**INSTRUCTIONS TO FOLLOW**
Return, word for word, the lines from the line holding "scene.camera, scene.frame_end = cam, frame(seconds)" through the line holding "keys = carried.animation_data". Include both end lines and no others.
START STORED DATA
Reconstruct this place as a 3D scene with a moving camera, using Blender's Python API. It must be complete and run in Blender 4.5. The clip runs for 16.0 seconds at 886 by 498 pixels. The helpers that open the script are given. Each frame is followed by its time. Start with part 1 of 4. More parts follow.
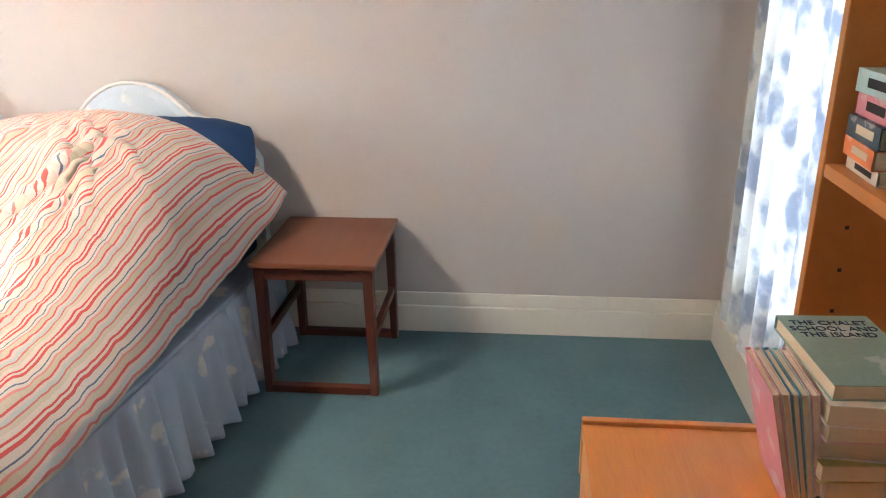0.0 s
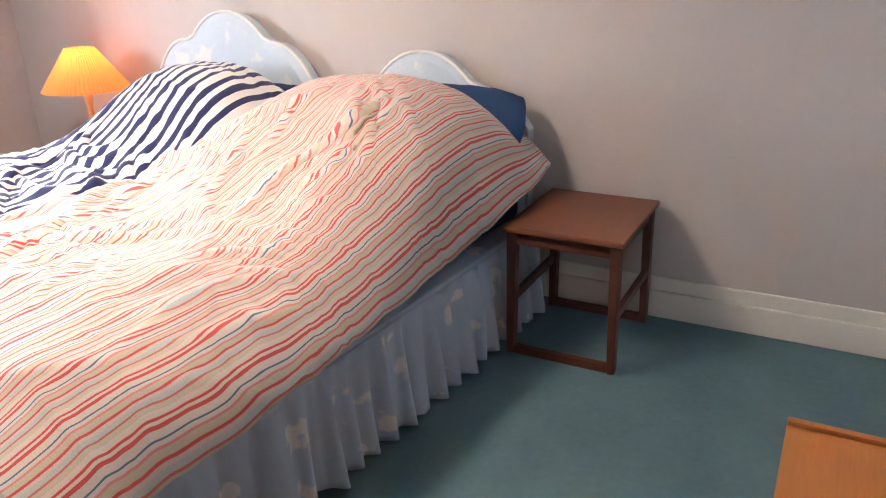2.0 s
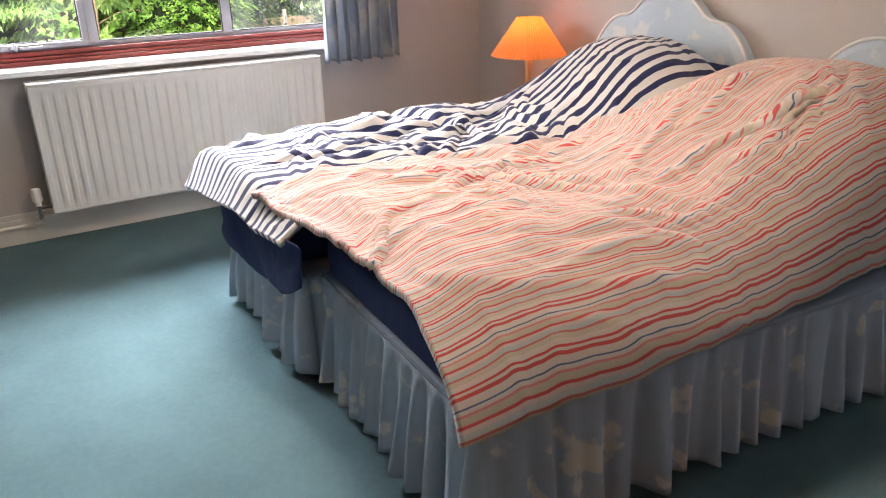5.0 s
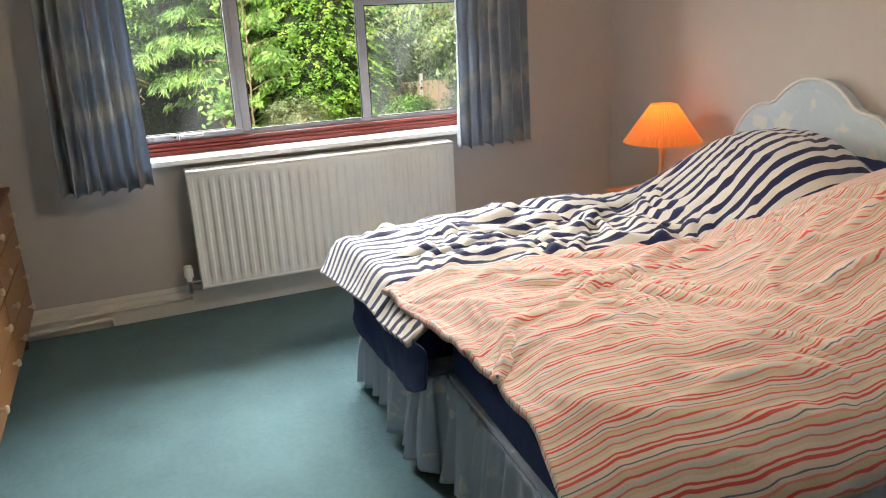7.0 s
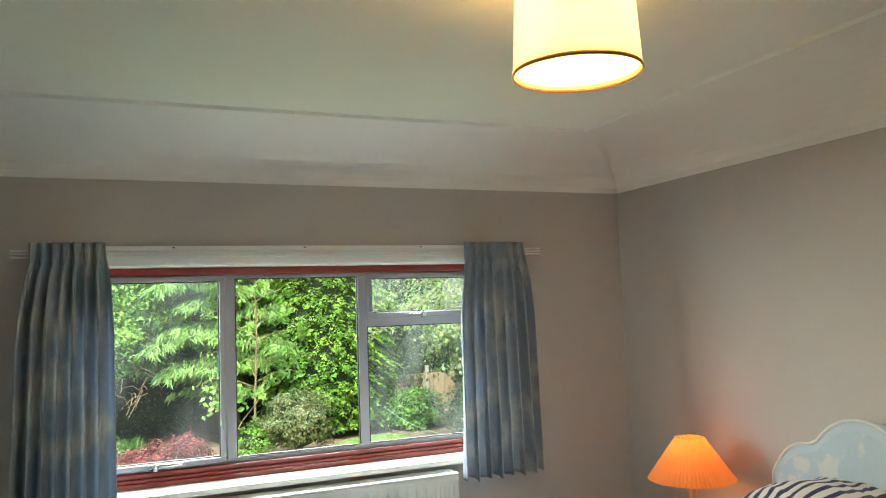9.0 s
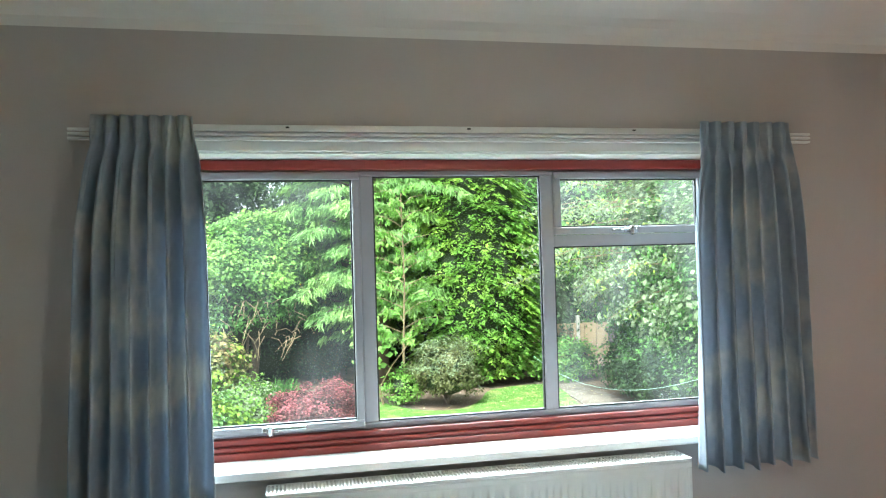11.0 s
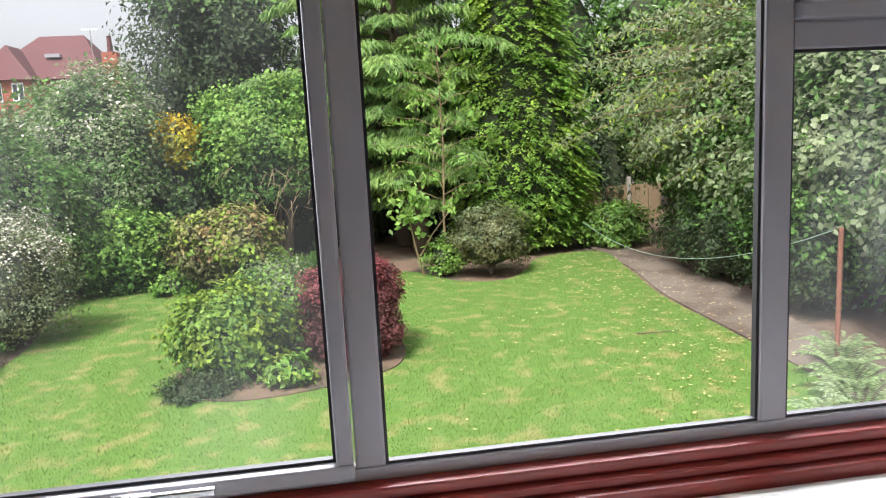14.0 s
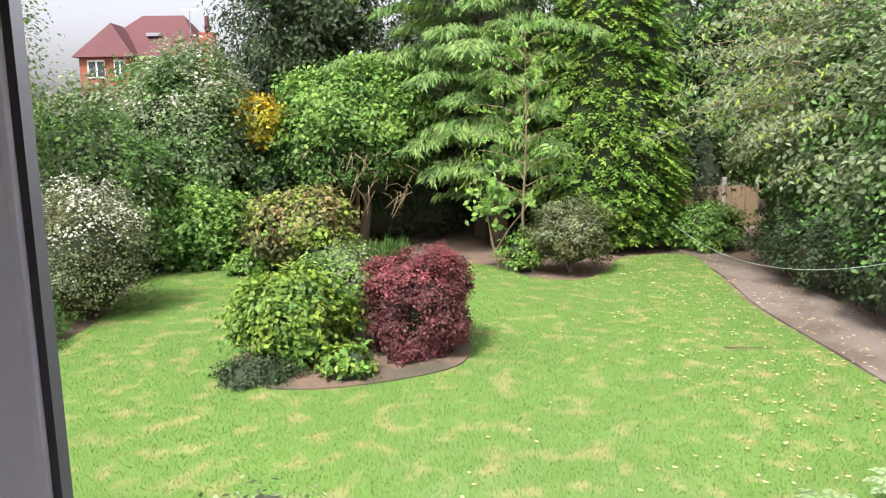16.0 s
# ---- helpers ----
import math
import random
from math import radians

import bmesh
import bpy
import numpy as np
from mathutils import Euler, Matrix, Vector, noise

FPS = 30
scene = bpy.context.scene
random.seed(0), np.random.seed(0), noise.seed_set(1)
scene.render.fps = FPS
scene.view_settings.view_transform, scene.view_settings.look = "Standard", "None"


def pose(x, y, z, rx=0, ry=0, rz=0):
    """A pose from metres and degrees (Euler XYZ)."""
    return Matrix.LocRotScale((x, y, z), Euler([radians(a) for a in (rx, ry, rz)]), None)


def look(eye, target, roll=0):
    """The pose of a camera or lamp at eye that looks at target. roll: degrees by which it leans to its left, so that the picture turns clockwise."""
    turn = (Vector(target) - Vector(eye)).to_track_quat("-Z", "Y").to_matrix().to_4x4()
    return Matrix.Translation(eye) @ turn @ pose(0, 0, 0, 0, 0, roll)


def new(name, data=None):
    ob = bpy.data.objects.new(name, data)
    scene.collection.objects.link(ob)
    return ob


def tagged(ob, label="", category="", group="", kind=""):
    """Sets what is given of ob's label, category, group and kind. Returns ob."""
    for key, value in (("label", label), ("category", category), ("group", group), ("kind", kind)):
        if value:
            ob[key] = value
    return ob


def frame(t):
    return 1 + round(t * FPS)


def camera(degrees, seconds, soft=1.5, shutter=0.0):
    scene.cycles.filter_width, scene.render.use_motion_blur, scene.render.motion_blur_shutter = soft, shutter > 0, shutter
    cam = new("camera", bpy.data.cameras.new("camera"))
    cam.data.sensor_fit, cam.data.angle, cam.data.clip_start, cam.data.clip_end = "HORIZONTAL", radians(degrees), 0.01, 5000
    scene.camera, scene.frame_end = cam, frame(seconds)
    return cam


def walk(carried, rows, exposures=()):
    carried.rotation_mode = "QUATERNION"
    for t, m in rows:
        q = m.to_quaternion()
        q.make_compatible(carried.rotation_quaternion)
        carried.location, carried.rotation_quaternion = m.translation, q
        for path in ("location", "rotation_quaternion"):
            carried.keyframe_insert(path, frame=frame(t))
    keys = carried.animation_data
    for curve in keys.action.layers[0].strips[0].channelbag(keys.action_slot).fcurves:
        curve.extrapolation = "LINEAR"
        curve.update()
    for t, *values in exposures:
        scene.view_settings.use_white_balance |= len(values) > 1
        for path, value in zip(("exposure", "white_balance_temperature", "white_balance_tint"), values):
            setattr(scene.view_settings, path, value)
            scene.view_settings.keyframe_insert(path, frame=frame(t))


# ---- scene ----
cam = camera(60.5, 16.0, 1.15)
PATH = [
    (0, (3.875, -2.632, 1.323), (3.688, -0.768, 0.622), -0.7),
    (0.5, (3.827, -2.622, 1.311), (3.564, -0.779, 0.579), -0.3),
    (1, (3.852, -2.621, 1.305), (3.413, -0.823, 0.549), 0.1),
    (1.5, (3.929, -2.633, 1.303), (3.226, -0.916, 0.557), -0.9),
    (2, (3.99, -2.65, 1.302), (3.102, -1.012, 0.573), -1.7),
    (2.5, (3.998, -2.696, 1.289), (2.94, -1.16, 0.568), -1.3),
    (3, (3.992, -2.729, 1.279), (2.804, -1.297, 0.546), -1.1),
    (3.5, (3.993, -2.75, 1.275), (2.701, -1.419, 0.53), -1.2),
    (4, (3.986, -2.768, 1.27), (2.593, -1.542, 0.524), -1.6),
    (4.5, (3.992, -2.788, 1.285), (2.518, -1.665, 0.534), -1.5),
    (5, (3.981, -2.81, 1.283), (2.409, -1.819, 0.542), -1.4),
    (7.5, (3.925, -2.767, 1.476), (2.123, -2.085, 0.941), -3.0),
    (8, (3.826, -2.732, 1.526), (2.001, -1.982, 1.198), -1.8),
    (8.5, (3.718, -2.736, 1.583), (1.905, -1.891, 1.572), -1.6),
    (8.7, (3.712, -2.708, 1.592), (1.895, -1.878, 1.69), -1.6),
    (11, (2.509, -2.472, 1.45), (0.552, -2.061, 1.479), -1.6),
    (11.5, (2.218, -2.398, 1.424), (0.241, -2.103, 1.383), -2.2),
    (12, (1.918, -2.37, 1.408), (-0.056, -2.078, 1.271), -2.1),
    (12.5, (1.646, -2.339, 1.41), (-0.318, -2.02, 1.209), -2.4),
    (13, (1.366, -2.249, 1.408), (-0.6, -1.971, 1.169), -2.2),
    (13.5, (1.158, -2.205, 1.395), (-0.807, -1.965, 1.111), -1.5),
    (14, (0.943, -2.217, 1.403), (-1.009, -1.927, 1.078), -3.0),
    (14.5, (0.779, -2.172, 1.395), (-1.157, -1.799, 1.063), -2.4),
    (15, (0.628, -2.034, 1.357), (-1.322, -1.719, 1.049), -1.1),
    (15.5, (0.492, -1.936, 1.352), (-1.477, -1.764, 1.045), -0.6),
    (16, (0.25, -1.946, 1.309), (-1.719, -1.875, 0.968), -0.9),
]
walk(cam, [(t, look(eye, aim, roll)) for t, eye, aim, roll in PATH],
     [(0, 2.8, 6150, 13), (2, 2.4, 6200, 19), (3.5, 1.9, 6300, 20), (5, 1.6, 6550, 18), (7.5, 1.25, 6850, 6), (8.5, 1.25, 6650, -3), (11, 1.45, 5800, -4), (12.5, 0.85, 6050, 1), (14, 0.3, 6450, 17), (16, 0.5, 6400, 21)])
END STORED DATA
**OUTPUT BELOW**
    scene.camera, scene.frame_end = cam, frame(seconds)
    return cam


def walk(carried, rows, exposures=()):
    carried.rotation_mode = "QUATERNION"
    for t, m in rows:
        q = m.to_quaternion()
        q.make_compatible(carried.rotation_quaternion)
        carried.location, carried.rotation_quaternion = m.translation, q
        for path in ("location", "rotation_quaternion"):
            carried.keyframe_insert(path, frame=frame(t))
    keys = carried.animation_data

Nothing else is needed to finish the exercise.